Monday, Apr. 29, 1957
Winners
"The Dave Beck affair and its subsidiary scenarios challenge not only the leadership of trade unionism but labor's rank and file to scrutinize their standards anew." The words took a special sting from the newscaster who flung them: Edward P. Morgan, 46, whose nightly 15 minutes on ABC radio (7 p.m., E.S.T.) is sponsored, as his announcer puts it. by "15 million Americans"--the A.F.L.-C.I.O. Along with an outspoken but responsible way of using the freedom given by his sponsor and network, veteran Newsman Morgan combines a pleasant delivery with writing and reporting skill unusual on the air. Last week Morgan won the 1956 Peabody Award for radio news.
A lean, greying native of Walla Walla, Wash, with a quizzical look, owlish spectacles and a black mustache. Morgan made his most memorable 1956 newscasts on a story of painful intimacy to him, the sinking of the Andrea Doria. Aboard and reported killed in the crash with the Stockholm was his 14-year-old daughter Linda, who had been traveling with Morgan's exwife, Jane Cianfarra, and her husband. New York Times Correspondent Camille Cianfarra. Morgan rushed to a rescue ship on a Coast Guard cutter, then back to Manhattan for his evening newscast. Scriptless, he ad-libbed an eloquent report of the tragedy from the viewpoint of an anonymous "person who had relatives aboard." Next day, when Linda proved incredibly to have been hurled to safety in the Stockholm's jagged prow by the impact of the crash, Morgan shed his reporter's anonymity in the most moving broadcast of the year.
Morgan, a Phi Beta Kappa at Washington's Whitman College, became a reporter in Seattle in 1932, worked nine years for the United Press, roved for the Chicago Daily News in World War II, covering the battle of Britain and the fall of Rome. Later he worked for CBS in Berlin and London and for Collier's in Europe and the Mideast. He was head of radio and TV news for CBS when the then un-merged A.F.L. lured him back to the microphone in 1954. Since then, Morgan has sometimes differed with A.F.L.-C.I.O. policy, e.g., he thinks that the U.S. should recognize Red China. But his 15 million sponsors seem to like him as much as the rest of his listeners.
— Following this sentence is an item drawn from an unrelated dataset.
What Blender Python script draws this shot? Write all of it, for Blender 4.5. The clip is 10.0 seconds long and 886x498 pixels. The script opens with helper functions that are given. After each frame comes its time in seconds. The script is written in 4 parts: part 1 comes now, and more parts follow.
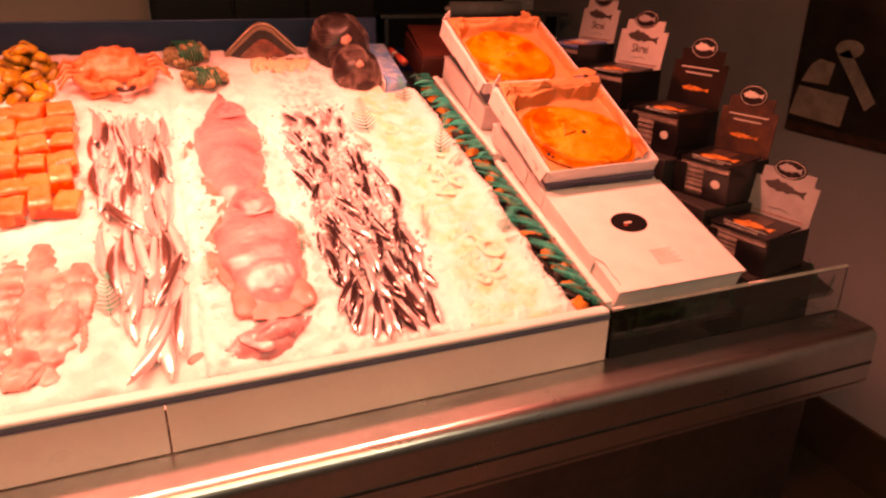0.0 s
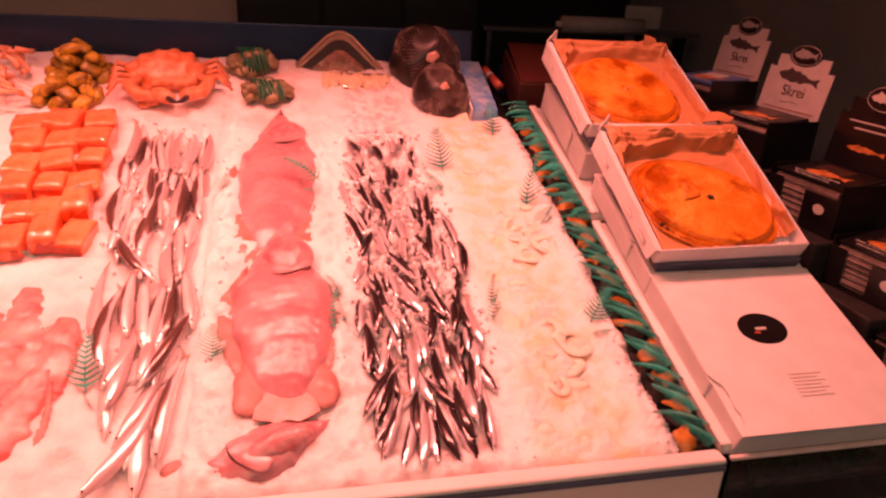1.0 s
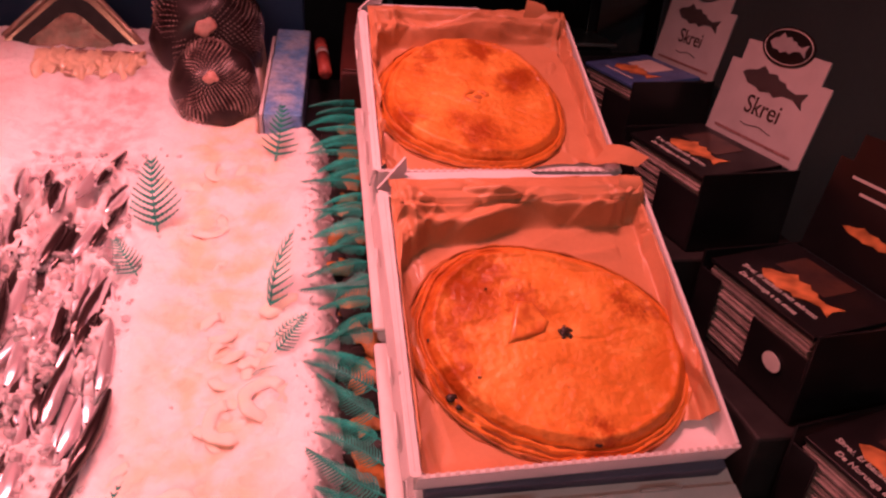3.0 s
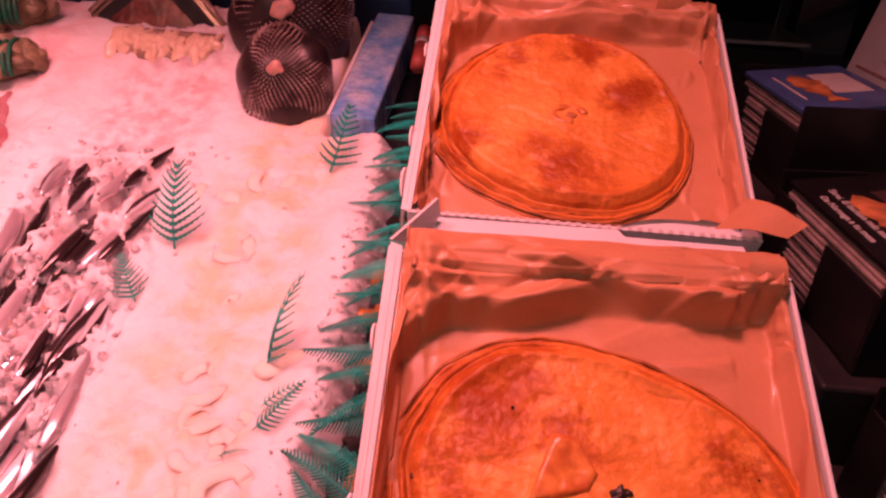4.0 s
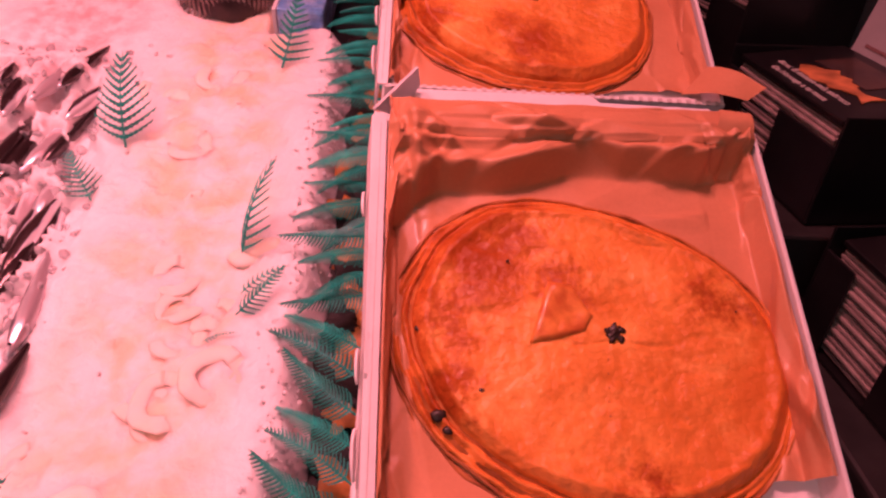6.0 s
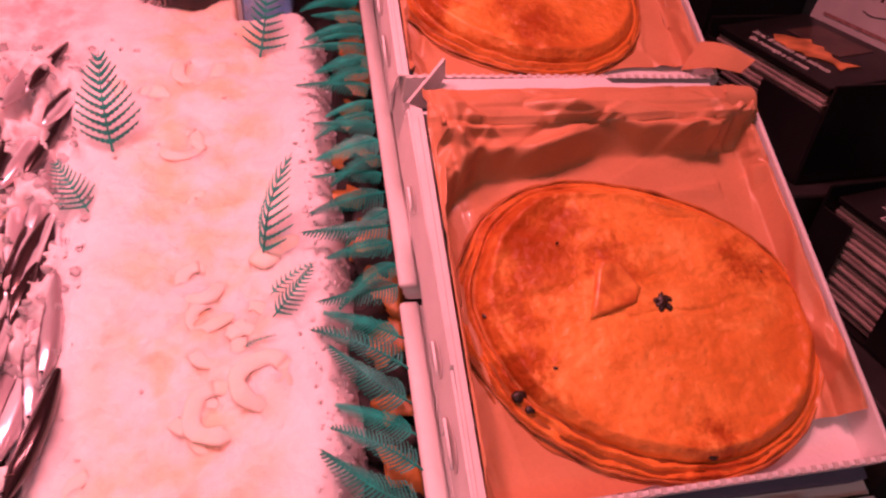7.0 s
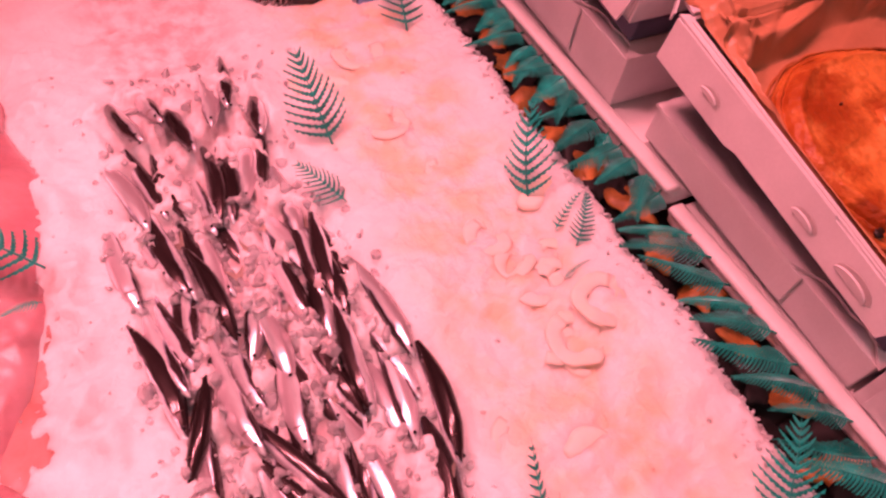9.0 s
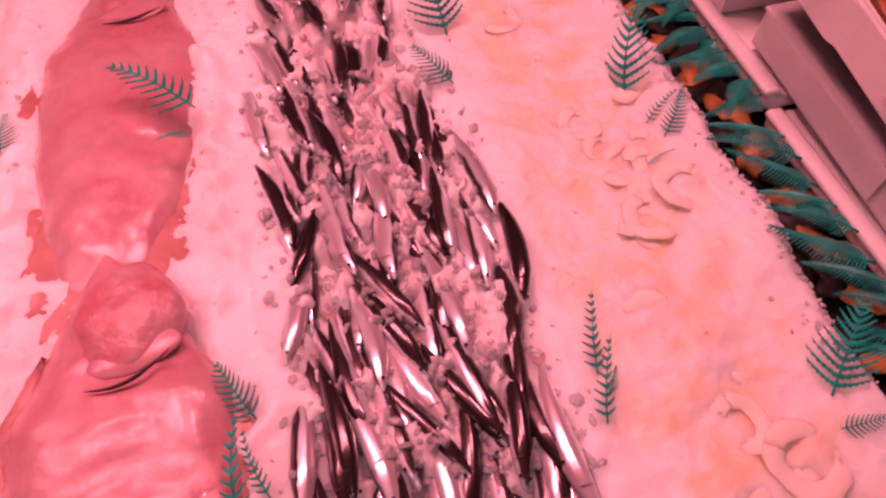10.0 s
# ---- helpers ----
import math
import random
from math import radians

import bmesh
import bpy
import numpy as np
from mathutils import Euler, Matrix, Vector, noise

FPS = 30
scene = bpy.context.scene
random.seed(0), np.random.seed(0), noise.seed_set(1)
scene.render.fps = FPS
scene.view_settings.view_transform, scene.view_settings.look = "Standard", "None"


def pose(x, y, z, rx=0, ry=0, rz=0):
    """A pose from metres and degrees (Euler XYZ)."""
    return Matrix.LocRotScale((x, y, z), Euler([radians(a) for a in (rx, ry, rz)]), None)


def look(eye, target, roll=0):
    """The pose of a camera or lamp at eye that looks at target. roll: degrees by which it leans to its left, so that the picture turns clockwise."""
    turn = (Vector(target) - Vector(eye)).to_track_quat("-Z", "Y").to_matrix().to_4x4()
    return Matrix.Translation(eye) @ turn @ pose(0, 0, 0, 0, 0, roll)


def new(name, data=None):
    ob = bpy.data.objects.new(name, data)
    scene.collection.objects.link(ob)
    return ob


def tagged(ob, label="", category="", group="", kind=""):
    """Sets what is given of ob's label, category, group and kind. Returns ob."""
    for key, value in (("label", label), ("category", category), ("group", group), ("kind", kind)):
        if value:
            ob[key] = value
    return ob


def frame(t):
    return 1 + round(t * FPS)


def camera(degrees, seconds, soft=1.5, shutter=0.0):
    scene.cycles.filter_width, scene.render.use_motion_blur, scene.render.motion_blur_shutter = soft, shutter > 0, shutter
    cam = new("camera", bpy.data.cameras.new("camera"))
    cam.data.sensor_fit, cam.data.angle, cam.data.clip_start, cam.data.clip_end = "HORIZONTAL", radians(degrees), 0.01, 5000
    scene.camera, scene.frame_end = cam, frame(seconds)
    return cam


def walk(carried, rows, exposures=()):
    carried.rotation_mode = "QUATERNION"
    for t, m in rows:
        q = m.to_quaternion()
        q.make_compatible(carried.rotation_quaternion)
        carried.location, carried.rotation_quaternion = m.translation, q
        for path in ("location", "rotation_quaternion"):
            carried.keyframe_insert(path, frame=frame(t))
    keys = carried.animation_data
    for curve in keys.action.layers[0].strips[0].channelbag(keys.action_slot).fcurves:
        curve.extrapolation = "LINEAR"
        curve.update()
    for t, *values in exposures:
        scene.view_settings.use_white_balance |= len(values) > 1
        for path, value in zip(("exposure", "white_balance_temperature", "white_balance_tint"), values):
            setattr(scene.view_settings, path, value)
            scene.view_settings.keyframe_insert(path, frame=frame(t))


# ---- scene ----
cam = camera(65.3, 10.0, soft=2.4)
PATH = [
    (0, (-0.854, -1.123, 1.625), (-0.164, 0.6, 0.882), 0.6),
    (0.5, (-0.743, -0.972, 1.64), (-0.412, 0.866, 0.926), 1.9),
    (1, (-0.681, -0.784, 1.644), (-0.256, 1.022, 0.897), 3.2),
    (1.5, (-0.599, -0.523, 1.689), (-0.001, 1.238, 0.952), 2.1),
    (2, (-0.488, -0.362, 1.675), (0.141, 1.365, 0.886), 1.2),
    (2.5, (-0.271, -0.249, 1.654), (0.213, 1.514, 0.843), -0.0),
    (2.7, (-0.174, -0.211, 1.657), (0.239, 1.548, 0.801), 2.5),
    (3.8, (0.045, 0.065, 1.63), (0.097, 1.819, 0.67), 0.8),
    (4, (0.08, 0.103, 1.625), (-0.047, 1.845, 0.652), 3.0),
    (4.5, (0.165, 0.123, 1.605), (-0.11, 1.826, 0.593), 7.9),
    (5, (0.172, 0.121, 1.577), (-0.163, 1.726, 0.432), 7.6),
    (5.5, (0.107, 0.102, 1.578), (-0.165, 1.717, 0.43), 8.7),
    (5.7, (0.074, 0.084, 1.568), (-0.054, 1.742, 0.458), 7.1),
    (6.8, (-0.085, 0.035, 1.587), (0.333, 1.62, 0.44), 5.8),
    (7, (-0.101, 0.071, 1.59), (0.289, 1.644, 0.418), 5.6),
    (7.5, (-0.219, 0.116, 1.573), (0.35, 1.596, 0.355), 4.3),
    (8, (-0.394, 0.117, 1.576), (0.296, 1.464, 0.269), -0.4),
    (8.5, (-0.469, 0.143, 1.581), (0.239, 1.52, 0.315), -3.4),
    (9, (-0.49, 0.128, 1.559), (0.155, 1.594, 0.362), -3.4),
    (9.5, (-0.496, 0.052, 1.575), (0.008, 1.578, 0.384), -5.7),
    (10, (-0.499, 0.005, 1.509), (-0.207, 1.552, 0.275), -5.5),
]
walk(cam, [(t, look(eye, target, roll)) for t, eye, target, roll in PATH],
     exposures=[(0.0, 1.06, 15500, -3), (0.5, 0.62, 12600, 7), (1.0, 0.3, 9800, 2), (1.5, 0.1, 7700, 6), (2.5, 0.04, 6600, 0), (5.0, 0.0, 6150, 5), (8.5, -0.12, 6050, 9), (9.5, -0.3, 5950, 9), (10.0, -0.5, 5900, 10)])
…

Other winners of the 17th annual Peabody Award: CBS's Ed Sullivan Show, TV entertainment; ABC's John Daly and his associates in political-convention coverage. TV news; CBS's You Are There, TV education; NBC's Youth Wants to Know, TV youth or children's programs; CBS's World in Crisis, TV public service; CBS's Secret Life of Danny Kaye, TV promotion of international understanding; Mutual and NBC's Bob and Ray, radio entertainment; New York City-owned WNYC's Books in Profile, radio education; WNYC's Little Orchestra Society Children's Concerts, radio youth or children's programs; Omaha's WOW's Regimented Raindrops, local radio-TV public service. Special awards went to United Nations radio and TV for promoting international understanding and to Critic Jack Gould for "outstanding contribution, through his New York Times writings." For the first time the Peabody committee recognized TV writing as a category, gave the award to Rod (Requiem for a Heavyweight] Serling.